Happy 125th, Harpo!

Today marks the 125th anniversary of the birth of the great Harpo Marx.

Born Adolph—he later changed his name to Arthur—Harpo was said by all who knew him to be the kindest and gentlest of men. When we first became fans of the Marx Brothers, it was Groucho to whom we were drawn, but over the years, the delightful film work of Harpo—and the very endearing stories of his life and career—have made Harpo a very close second favorite. If Groucho stills leads, it’s only by a nose.

There are a couple of stories from Harpo’s life that we like to share.

There’s the time that Harpo, after a run-in with the manager of a vaudeville theatre in the midwest, proclaimed, as the brothers departed the town via train, “Good-bye, Mr. Wells. Here’s hoping your lousy theatre burns down!”

That night, Mr. Wells’ theatre was indeed reduced to ashes.

Another tale we’ll let Harpo himself tell. What follows is an except from Harpo’s delightful 1961 memoir, Harpo Speaks!

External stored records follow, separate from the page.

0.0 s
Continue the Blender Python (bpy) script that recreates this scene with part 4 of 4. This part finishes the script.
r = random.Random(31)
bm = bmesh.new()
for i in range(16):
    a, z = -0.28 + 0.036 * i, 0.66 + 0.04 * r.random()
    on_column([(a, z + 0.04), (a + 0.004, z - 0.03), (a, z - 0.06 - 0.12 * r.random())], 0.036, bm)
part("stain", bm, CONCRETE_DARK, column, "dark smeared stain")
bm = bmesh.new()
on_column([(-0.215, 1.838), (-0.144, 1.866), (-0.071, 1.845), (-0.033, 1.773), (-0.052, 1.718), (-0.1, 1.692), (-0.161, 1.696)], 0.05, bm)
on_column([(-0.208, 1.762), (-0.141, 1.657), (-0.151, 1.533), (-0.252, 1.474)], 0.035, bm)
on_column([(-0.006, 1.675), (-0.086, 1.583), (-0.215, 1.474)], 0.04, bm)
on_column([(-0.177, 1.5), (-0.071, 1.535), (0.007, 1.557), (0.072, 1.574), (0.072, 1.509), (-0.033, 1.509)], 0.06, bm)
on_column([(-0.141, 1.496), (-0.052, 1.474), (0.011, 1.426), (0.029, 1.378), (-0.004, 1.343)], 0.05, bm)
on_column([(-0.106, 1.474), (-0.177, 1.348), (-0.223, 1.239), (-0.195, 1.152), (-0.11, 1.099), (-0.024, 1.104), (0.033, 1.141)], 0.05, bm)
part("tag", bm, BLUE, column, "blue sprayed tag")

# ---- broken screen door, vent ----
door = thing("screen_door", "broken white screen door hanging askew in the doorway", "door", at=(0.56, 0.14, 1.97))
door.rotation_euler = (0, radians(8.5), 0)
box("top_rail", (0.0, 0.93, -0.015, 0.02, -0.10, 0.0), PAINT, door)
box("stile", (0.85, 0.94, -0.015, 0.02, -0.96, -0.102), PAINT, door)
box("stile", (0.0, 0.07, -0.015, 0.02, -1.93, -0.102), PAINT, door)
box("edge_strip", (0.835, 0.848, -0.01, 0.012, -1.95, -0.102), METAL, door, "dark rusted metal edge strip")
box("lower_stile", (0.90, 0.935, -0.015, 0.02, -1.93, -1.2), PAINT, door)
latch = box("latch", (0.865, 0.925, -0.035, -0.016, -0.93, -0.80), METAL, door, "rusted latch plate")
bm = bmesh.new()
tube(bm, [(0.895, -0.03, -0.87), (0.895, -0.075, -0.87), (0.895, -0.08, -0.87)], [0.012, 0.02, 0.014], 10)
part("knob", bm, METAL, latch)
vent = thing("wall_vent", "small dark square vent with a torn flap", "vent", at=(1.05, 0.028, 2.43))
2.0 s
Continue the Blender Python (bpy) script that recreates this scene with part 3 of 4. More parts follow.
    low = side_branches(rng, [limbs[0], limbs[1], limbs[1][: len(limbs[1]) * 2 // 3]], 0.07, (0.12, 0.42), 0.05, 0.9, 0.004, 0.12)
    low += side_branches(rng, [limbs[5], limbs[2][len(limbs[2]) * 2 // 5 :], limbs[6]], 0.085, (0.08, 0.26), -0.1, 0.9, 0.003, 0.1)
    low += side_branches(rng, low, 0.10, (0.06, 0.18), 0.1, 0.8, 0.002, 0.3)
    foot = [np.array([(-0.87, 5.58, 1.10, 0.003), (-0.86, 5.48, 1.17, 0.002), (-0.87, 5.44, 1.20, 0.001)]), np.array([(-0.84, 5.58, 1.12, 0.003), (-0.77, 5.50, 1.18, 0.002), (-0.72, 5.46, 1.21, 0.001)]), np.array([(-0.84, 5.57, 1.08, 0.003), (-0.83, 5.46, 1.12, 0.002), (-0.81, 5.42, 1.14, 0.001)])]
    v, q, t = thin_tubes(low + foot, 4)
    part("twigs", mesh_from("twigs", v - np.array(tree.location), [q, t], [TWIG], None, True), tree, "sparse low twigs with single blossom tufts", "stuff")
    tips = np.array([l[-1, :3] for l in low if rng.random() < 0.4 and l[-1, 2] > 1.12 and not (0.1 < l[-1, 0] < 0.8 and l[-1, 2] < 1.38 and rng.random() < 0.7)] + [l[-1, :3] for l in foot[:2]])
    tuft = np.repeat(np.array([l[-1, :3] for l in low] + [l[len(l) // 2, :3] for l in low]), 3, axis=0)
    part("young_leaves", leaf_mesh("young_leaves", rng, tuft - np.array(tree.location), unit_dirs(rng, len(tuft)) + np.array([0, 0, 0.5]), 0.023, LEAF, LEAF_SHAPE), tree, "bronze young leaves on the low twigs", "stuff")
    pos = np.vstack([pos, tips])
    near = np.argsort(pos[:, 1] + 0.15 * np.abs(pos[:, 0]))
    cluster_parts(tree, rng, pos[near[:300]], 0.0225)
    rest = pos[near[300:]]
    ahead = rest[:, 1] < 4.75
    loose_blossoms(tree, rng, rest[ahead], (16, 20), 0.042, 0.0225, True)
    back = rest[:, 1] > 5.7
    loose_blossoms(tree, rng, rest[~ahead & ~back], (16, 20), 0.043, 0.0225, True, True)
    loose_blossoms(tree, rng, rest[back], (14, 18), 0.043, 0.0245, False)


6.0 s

One of the passionate hungers of my early life (I had many but none so fierce) was for black jelly beans. In the penny assortment they sold in those days there was never more than one of licorice, and eating one black jelly bean at a time only intensified my hunger. Penny assortments were few and far between, for me. Candy counters on the East Side were as thief-proof as bank vaults. Candy was one item I couldn’t hustle. No penny in hand, no merchandise.
I told myself I should always save such a delicacy as a black jelly bean for last, like dessert, but I never could. It was like being addicted to peanuts, cigarettes or the opium pipe. One was never enough. The first thing I would do when I got rich, I promised myself, would be to buy all the black jelly beans I could eat.
When I did start making good money, this boyhood hung had somehow become dormant. I forgot all about it. I forgot about it, that is, until one night about fifteen years ago.
My wife Susan and I were going to the movies with Gracie and George Burns in Beverly Hills. On the way to the theatre from the parking lot, we passed a candy shop, the ultra-modern kind that sells old-fashioned candies in glass apothecary jars. I stopped in my tracks. I broke into a cold sweat. I was having a seizure. My old hunger for black jelly beans had suddenly returned, after forty-five years. I excused myself and went into the shop.
I came out with thirty dollars’ worth. Susan and the Burnses gave me queer looks but made no comment. They waited to see what the gag was. How could I explain to them that this was no gag, but the satisfaction of a lifetime?
And what a satisfaction! Sweet, aromatic, chewy, delectable black jelly beans—a handful at a time, and always more where the last handful came from! I shall have to let my friend George finish the story because I fell asleep in the middle of my orgy.
I must warn you that George Burns is not above a little exaggeration now and then, but here’s how he tells it:
“So there’s Harpo, in the middle of the picture in a crowded theatre, fast asleep. He’s got a smile on his face like a happy drunk and on his lap a bag of jelly beans big as a peck of potatoes which he’s passed out already from eating only a couple of dozen of. Suddenly he twitches in his sleep. The bag splits. Thirty dollars’ worth of black jelly beans explodes—flying all over the joint. Do you know how many jelly beans you can buy for thirty dollars? My God, what a scene! The audience doesn’t know what’s happening, only that it’s some kind of disaster. People are yelling and clutching their children and putting up umbrellas. They stampede for the exits and skid on the jelly beans rolling down the aisles and fall into heaps like dead Indians. I tell you, it was worse than the Johnstown flood. finally they stop the picture and turn on the lights, and the manager gets the panic stopped while the ushers shovel up the debris.
“And Harpo? Harpo slept through it all. Fast asleep with the drunken smile on his face. When the movie is over, Susan wakes him up and when he sees his jelly beans are gone he turns on me and says he ought to slug me one for such a dirty, sneaky trick. Eating all his black jelly beans while he wasn’t looking!
“Then he softened up—it being impossible for Harpo to stay sore at anybody, even me—and he patted me on the shoulder. ‘That’s all right,’ he said. ‘I’ll forgive you, George—I had enough anyway.’
“I try to tell him what happened, but he won’t believe me, just keeps saying, ‘Forget it, George—I forgive you.’ To this day he thinks I ate up his whole damn bag of black jelly beans.”
I will only say that this part of the story is true: I ready had enough, for once in my life. I don’t care what happened to the rest of the thirty dollars’ worth. That’s one old hunger that will never bother me again.